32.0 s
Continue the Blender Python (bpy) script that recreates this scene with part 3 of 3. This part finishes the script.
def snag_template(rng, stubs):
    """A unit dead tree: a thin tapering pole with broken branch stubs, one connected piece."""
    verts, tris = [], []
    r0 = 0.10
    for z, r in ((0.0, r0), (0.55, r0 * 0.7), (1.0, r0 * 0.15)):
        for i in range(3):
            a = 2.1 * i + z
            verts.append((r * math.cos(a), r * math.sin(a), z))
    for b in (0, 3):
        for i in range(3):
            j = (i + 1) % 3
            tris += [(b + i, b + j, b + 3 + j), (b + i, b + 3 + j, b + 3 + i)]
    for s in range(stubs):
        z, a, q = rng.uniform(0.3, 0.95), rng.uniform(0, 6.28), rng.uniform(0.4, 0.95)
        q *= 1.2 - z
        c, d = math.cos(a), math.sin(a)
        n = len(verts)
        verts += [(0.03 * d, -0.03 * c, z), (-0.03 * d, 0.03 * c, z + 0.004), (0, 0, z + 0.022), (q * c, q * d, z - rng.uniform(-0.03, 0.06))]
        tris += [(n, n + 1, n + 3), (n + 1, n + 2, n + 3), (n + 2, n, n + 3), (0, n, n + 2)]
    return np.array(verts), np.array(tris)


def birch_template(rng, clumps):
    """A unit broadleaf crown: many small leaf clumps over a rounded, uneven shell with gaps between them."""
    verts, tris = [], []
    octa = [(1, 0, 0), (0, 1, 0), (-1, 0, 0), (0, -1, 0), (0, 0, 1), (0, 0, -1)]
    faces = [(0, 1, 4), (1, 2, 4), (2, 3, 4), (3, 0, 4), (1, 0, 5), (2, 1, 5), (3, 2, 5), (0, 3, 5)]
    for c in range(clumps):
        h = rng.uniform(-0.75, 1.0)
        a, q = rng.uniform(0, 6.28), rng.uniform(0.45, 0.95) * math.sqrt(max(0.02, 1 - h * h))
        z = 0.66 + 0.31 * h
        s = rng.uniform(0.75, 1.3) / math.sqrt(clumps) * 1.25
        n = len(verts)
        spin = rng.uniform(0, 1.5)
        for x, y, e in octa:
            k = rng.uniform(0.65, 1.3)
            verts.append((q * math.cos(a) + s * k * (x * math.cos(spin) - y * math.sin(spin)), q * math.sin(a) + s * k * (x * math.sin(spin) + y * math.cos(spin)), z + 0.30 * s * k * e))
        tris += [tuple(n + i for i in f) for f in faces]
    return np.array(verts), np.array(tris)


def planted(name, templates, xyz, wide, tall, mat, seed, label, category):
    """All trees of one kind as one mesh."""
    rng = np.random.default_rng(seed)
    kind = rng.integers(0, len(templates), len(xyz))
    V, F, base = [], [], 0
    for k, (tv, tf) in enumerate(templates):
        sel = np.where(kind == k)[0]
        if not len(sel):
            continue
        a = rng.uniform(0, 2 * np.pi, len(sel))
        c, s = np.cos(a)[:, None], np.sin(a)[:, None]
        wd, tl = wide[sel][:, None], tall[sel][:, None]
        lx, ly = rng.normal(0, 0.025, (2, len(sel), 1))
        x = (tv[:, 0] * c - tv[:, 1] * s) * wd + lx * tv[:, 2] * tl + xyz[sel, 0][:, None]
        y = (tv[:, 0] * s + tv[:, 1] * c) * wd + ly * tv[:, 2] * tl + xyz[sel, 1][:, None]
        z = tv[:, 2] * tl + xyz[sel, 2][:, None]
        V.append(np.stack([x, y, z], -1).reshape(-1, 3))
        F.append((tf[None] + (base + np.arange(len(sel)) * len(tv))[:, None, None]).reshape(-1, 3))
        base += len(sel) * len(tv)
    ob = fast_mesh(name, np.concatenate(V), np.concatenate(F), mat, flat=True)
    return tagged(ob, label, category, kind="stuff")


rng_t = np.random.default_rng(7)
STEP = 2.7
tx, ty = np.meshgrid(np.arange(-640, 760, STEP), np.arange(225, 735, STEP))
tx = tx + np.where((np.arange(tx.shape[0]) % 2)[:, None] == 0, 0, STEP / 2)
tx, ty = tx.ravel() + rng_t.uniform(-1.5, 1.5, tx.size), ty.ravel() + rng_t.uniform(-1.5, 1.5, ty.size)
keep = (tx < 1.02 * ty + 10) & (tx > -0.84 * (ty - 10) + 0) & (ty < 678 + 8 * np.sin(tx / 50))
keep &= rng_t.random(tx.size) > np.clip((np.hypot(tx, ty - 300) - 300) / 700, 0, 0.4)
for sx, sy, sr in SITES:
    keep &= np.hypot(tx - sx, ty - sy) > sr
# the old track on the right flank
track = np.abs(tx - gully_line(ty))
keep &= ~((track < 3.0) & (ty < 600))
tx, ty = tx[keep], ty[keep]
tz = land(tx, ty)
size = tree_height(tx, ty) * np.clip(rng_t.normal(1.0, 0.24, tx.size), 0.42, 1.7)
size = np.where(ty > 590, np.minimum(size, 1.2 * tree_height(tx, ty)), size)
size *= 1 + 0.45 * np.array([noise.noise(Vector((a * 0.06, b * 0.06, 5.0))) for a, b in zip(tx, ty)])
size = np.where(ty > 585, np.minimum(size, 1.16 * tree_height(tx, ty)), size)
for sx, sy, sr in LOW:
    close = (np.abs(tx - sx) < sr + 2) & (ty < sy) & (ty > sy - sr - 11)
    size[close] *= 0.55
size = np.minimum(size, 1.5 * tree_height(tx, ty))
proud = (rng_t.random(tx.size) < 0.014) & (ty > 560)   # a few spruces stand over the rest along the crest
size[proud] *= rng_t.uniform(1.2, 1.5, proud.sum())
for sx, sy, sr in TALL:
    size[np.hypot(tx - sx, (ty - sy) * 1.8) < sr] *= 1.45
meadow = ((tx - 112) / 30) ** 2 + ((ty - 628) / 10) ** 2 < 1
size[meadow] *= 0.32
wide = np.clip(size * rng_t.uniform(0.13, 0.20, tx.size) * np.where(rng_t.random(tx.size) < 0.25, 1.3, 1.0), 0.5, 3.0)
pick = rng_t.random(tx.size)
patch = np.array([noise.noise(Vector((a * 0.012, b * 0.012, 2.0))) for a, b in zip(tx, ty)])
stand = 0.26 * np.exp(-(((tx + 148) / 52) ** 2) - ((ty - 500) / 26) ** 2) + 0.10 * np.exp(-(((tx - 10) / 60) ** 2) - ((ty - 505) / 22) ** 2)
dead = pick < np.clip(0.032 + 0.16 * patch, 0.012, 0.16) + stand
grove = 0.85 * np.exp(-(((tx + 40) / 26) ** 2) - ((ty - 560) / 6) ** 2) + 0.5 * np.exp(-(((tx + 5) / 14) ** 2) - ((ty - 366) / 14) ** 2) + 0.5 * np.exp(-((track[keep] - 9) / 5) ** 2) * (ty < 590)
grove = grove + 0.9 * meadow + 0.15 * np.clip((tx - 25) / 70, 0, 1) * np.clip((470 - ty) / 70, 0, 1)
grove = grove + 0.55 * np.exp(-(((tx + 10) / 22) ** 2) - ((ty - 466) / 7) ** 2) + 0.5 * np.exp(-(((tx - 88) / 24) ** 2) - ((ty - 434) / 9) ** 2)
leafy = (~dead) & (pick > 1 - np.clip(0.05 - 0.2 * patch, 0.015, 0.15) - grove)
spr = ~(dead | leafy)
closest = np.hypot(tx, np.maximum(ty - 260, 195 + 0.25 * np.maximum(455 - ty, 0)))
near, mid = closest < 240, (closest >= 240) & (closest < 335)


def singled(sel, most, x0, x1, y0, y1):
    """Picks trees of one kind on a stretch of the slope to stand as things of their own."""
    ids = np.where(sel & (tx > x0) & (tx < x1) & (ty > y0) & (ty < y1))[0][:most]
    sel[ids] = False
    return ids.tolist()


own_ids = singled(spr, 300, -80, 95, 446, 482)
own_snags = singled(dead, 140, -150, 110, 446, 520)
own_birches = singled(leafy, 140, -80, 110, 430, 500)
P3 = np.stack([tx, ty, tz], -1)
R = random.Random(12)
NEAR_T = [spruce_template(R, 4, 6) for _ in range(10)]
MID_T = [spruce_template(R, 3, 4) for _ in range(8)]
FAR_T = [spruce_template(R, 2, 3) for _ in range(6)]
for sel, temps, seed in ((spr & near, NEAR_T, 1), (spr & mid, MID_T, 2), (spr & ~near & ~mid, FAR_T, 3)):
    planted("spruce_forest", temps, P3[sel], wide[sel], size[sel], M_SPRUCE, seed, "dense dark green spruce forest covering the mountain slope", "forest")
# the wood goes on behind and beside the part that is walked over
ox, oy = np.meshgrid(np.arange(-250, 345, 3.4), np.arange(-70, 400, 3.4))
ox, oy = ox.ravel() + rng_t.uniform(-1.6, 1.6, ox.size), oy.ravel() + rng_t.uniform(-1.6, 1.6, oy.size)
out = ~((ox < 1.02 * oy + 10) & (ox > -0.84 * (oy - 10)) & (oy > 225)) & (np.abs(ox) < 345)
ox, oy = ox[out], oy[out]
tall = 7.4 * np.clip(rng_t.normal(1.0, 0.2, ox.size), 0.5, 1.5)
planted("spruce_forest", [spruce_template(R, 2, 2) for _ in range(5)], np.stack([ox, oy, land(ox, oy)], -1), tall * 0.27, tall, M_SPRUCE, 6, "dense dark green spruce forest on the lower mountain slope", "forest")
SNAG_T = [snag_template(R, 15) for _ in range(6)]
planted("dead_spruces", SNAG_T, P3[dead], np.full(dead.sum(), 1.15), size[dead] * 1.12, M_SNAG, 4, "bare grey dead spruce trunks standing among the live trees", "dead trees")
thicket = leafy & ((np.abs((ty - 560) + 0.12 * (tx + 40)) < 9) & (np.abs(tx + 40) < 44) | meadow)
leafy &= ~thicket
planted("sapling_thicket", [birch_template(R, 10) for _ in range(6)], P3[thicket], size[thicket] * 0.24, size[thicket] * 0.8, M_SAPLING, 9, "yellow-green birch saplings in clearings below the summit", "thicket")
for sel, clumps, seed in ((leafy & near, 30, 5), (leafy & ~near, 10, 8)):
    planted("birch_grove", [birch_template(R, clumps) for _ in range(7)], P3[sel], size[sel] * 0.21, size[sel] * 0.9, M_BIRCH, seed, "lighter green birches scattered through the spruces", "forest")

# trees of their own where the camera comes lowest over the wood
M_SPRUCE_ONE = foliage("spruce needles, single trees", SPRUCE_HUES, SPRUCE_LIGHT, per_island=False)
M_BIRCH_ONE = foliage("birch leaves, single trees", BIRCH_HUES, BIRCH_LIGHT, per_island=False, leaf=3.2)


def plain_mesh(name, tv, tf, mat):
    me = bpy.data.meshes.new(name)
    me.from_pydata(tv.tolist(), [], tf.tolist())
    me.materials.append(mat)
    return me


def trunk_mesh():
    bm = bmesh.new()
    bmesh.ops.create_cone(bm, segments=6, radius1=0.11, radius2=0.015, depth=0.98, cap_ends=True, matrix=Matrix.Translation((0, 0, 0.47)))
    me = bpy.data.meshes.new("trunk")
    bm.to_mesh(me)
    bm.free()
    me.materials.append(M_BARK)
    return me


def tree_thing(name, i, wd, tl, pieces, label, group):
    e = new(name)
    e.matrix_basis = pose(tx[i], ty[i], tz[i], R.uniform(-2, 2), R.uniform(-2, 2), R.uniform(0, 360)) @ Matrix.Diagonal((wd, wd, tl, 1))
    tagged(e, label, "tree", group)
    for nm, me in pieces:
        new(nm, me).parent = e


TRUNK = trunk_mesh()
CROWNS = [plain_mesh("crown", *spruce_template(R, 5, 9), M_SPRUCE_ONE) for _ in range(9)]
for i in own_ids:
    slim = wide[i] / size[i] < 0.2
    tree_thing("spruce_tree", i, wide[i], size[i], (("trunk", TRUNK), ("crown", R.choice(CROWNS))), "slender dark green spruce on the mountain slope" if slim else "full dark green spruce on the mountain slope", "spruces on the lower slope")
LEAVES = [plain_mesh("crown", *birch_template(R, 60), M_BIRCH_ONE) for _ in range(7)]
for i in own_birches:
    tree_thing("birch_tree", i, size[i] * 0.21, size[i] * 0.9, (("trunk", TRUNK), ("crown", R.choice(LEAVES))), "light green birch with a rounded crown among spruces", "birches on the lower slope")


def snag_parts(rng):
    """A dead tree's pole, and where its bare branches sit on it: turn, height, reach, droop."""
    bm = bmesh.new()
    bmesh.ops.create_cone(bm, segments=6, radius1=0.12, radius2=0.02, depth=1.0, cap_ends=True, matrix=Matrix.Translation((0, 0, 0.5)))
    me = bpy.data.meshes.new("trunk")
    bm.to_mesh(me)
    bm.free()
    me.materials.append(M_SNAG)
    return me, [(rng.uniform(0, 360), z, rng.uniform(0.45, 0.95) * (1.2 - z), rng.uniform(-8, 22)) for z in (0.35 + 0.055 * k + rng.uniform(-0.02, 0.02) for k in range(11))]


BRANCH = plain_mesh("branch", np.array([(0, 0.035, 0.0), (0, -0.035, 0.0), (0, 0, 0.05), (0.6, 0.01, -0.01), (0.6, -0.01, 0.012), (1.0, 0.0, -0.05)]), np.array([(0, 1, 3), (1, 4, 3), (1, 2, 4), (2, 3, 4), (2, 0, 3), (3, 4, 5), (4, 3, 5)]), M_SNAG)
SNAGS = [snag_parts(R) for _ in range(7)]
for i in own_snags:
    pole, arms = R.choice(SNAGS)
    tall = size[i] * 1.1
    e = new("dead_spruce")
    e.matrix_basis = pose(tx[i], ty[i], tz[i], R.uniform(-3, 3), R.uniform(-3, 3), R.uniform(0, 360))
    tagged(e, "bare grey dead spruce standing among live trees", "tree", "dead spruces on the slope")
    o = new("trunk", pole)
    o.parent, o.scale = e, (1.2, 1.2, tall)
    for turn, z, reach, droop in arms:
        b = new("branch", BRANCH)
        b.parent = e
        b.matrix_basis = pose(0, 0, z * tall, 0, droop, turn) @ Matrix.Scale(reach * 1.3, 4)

-----

▶ TASK BRIEF:
In the listing, find each line with the string "that" and copy it.

▶ EXERCISE ANSWER:
Continue the Blender Python (bpy) script that recreates this scene with part 3 of 3. This part finishes the script.
# the wood goes on behind and beside the part that is walked over